People Moves

Impax Hires Deputy CIO For Listed Equities

Amanda Cheesley, Deputy Editor, London, 28 June 2022


The latest moves and appointments at Impax Asset Management, a specialist asset manager that invests in the transition to a more sustainable economy

Impax Asset Management has appointed Charlie French as deputy chief investment officer for listed equities to focus on the strategic direction of the listed equities business.

French is joining from Newton Investment Management, where he was head of multi asset, head of investment and most recently head of equity opportunities. He led a team of global equity portfolio managers, responsible for $45 billion in assets under management.

Starting in June, French will work alongside Hubert Arts, also deputy CIO for listed equities, supporting Bruce Jenkyn-Jones, CIO for listed equities, at Impax. Together, they are tasked with leading and growing the listed equities business, including research, idea generation, portfolio management, ESG integration, and trading, the firm said.
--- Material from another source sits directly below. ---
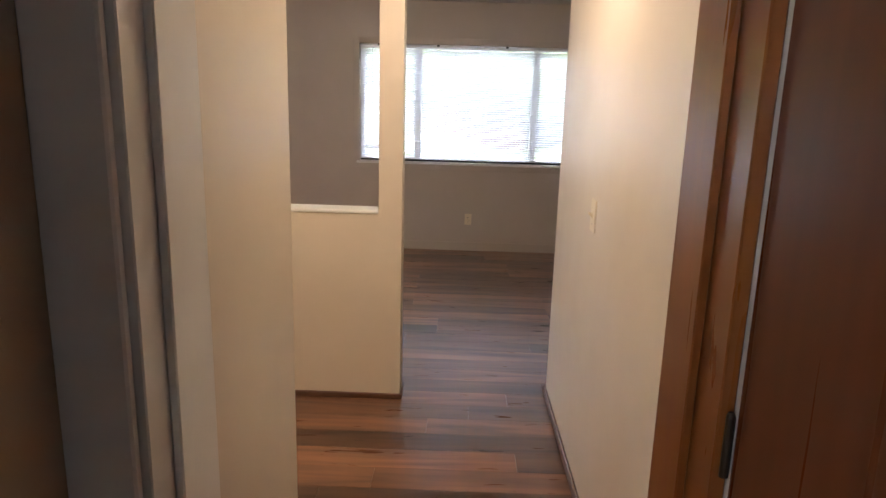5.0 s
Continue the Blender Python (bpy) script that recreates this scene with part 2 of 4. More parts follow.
def glass(name, tint=(0.95, 0.97, 0.96)):
    m = bpy.data.materials.new(name)
    m.use_nodes = True
    n, l = m.node_tree.nodes, m.node_tree.links
    tr, gl, mix, fr = (n.new("ShaderNode" + k) for k in ("BsdfTransparent", "BsdfGlossy", "MixShader", "Fresnel"))
    tr.inputs["Color"].default_value = (*tint, 1)
    gl.inputs["Roughness"].default_value = 0.02
    l.new(fr.outputs[0], mix.inputs[0])
    l.new(tr.outputs[0], mix.inputs[1])
    l.new(gl.outputs[0], mix.inputs[2])
    l.new(mix.outputs[0], n["Material Output"].inputs["Surface"])
    return m


M["glass"] = glass("window_glass")

# ---- mesh helpers ----
def mesh_ob(name, bm, mat, parent=None, label="", smooth=False):
    bmesh.ops.recalc_face_normals(bm, faces=bm.faces)
    me = bpy.data.meshes.new(name)
    bm.to_mesh(me)
    bm.free()
    me.materials.append(M[mat])
    if smooth:
        me.polygons.foreach_set("use_smooth", [True] * len(me.polygons))
    ob = new(name, me)
    if parent:
        ob.parent = parent
    if label:
        ob["label"] = label
    return ob


def part(name, bm, mat, parent, label="", smooth=False):
    return mesh_ob(name, bm, mat, parent, label, smooth)


def thing(name, label, category, at=(0, 0, 0), group="", kind=""):
    ob = new(name)
    ob.location = at
    ob.empty_display_size = 0.1
    return tagged(ob, label, category, group, kind)


def setting(name, bm, mat, label, category, smooth=False):
    return tagged(mesh_ob(name, bm, mat, smooth=smooth), label, category, kind="structure")


def box(bm, x0, x1, y0, y1, z0, z1, bevel=0.0, seg=1):
    r = bmesh.ops.create_cube(bm, size=1, matrix=Matrix.Translation(((x0 + x1) / 2, (y0 + y1) / 2, (z0 + z1) / 2))
                              @ Matrix.Diagonal((abs(x1 - x0), abs(y1 - y0), abs(z1 - z0), 1)))
    if bevel:
        edges = list({e for v in r["verts"] for e in v.link_edges})
        bmesh.ops.bevel(bm, geom=edges, offset=bevel, segments=seg, affect="EDGES", profile=0.6)
    return bm


def boxes(*rows, bevel=0.0, seg=1):
    bm = bmesh.new()
    for r in rows:
        box(bm, *r, bevel=bevel, seg=seg)
    return bm


def lathe(profile, axis="z", at=(0, 0, 0), n=20):
    """Turns a profile of (radius, height) round an axis."""
    bm = bmesh.new()
    turn = {"z": Matrix(), "x": Matrix.Rotation(radians(90), 4, "Y"), "-x": Matrix.Rotation(radians(-90), 4, "Y"),
            "y": Matrix.Rotation(radians(-90), 4, "X"), "-y": Matrix.Rotation(radians(90), 4, "X")}[axis]
    m = Matrix.Translation(at) @ turn
    rings = []
    for r, h in profile:
        rings.append([bm.verts.new(m @ Vector((max(r, 1e-4) * math.cos(2 * math.pi * i / n), max(r, 1e-4) * math.sin(2 * math.pi * i / n), h)))
                      for i in range(n)])
    for a, b in zip(rings, rings[1:]):
        for i in range(n):
            bm.faces.new((a[i], a[(i + 1) % n], b[(i + 1) % n], b[i]))
    bm.faces.new(rings[0])
    bm.faces.new(rings[-1])
    return bm


def tube(bm, points, radii, n=6):
    """A tapered round bar along points."""
    rings = []
    pts = [Vector(p) for p in points]
    for i, p in enumerate(pts):
        d = (pts[min(i + 1, len(pts) - 1)] - pts[max(i - 1, 0)]).normalized()
        u = d.orthogonal().normalized()
        w = d.cross(u)
        r = radii[i] if isinstance(radii, (list, tuple)) else radii
        rings.append([bm.verts.new(p + r * (math.cos(2 * math.pi * k / n) * u + math.sin(2 * math.pi * k / n) * w)) for k in range(n)])
    for a, b in zip(rings, rings[1:]):
        for k in range(n):
            bm.faces.new((a[k], a[(k + 1) % n], b[(k + 1) % n], b[k]))
    bm.faces.new(rings[0])
    bm.faces.new(rings[-1])
    return bm


def prism(bm, outline, axis, a, b):
    """A flat outline of (u, v), drawn out along an axis from a to b."""
    def at(u, v, w):
        return {"x": (w, u, v), "y": (u, w, v), "z": (u, v, w)}[axis]
    lo, hi = ([bm.verts.new(at(u, v, w)) for u, v in outline] for w in (a, b))
    bm.faces.new(lo)
    bm.faces.new(hi)
    for i in range(len(outline)):
        j = (i + 1) % len(outline)
        bm.faces.new((lo[i], lo[j], hi[j], hi[i]))
    return bm


def raw_mesh(name, verts, faces, mat, parent=None, label="", smooth=False):
    me = bpy.data.meshes.new(name)
    nf, k = faces.shape
    me.vertices.add(len(verts))
    me.vertices.foreach_set("co", verts.astype(np.float32).ravel())
    me.loops.add(nf * k)
    me.loops.foreach_set("vertex_index", faces.astype(np.int32).ravel())
    me.polygons.add(nf)
    me.polygons.foreach_set("loop_start", np.arange(0, nf * k, k, dtype=np.int32))
    me.update(calc_edges=True)
    me.materials.append(M[mat])
    ob = new(name, me)
    if parent:
        ob.parent = parent
    if label:
        ob["label"] = label
    return ob


def wall_rows(along, a0, a1, t0, t1, z0, z1, holes=()):
    """Boxes of a wall along x or y, with openings (a, b, low, high) through it, laid edge to edge."""
    rows, cuts = [], sorted({a0, a1, *[h[0] for h in holes], *[h[1] for h in holes]})
    for p, q in zip(cuts, cuts[1:]):
        spans = [(z0, z1)]
        for h in holes:
            if h[0] <= p + 1e-6 and q <= h[1] + 1e-6:
                spans = [(z0, h[2]), (h[3], z1)]
        for lo, hi in spans:
            if hi - lo > 1e-4:
                rows.append((p, q, t0, t1, lo, hi) if along == "x" else (t0, t1, p, q, lo, hi))
    return rows


rng = np.random.default_rng(7)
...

French will also have a specific focus on the strategic direction of the team and will support Jenkyn-Jones with his senior manager responsibilities under the FCA’s Senior Managers and Certification Regime (SMCR) rules, the group added.

Welcoming him to the firm, Jenkyn-Jones said he will be an important asset in the listed equities team as the firm positions itself for the next stage of its growth. “The investment opportunities available to Impax have grown substantially as the drivers supporting the transition to a sustainable economy accelerate,” he added.

French’s hire follows the recent appointment of Paul Voûte to head of distribution, Europe and Asia-Pacific, the hire of Ed Farrington as head of distribution, North America, and Meg Brown’s appointment as chief product and marketing officer.

Founded in 1998, Impax is a specialist asset manager, with approximately $46.5 billion in both listed and private markets strategies, with offices in the UK, the US, Ireland and Hong Kong.

The London-based firm said that it invests in the opportunities arising from the transition to a more sustainable global economy. It believes that capital markets will be shaped profoundly by global sustainability challenges, including climate change, pollution and essential investments in human capital, infrastructure and resource efficiency. These trends will drive growth for well-positioned companies and create risks for those unable or unwilling to adapt, the firm stressed.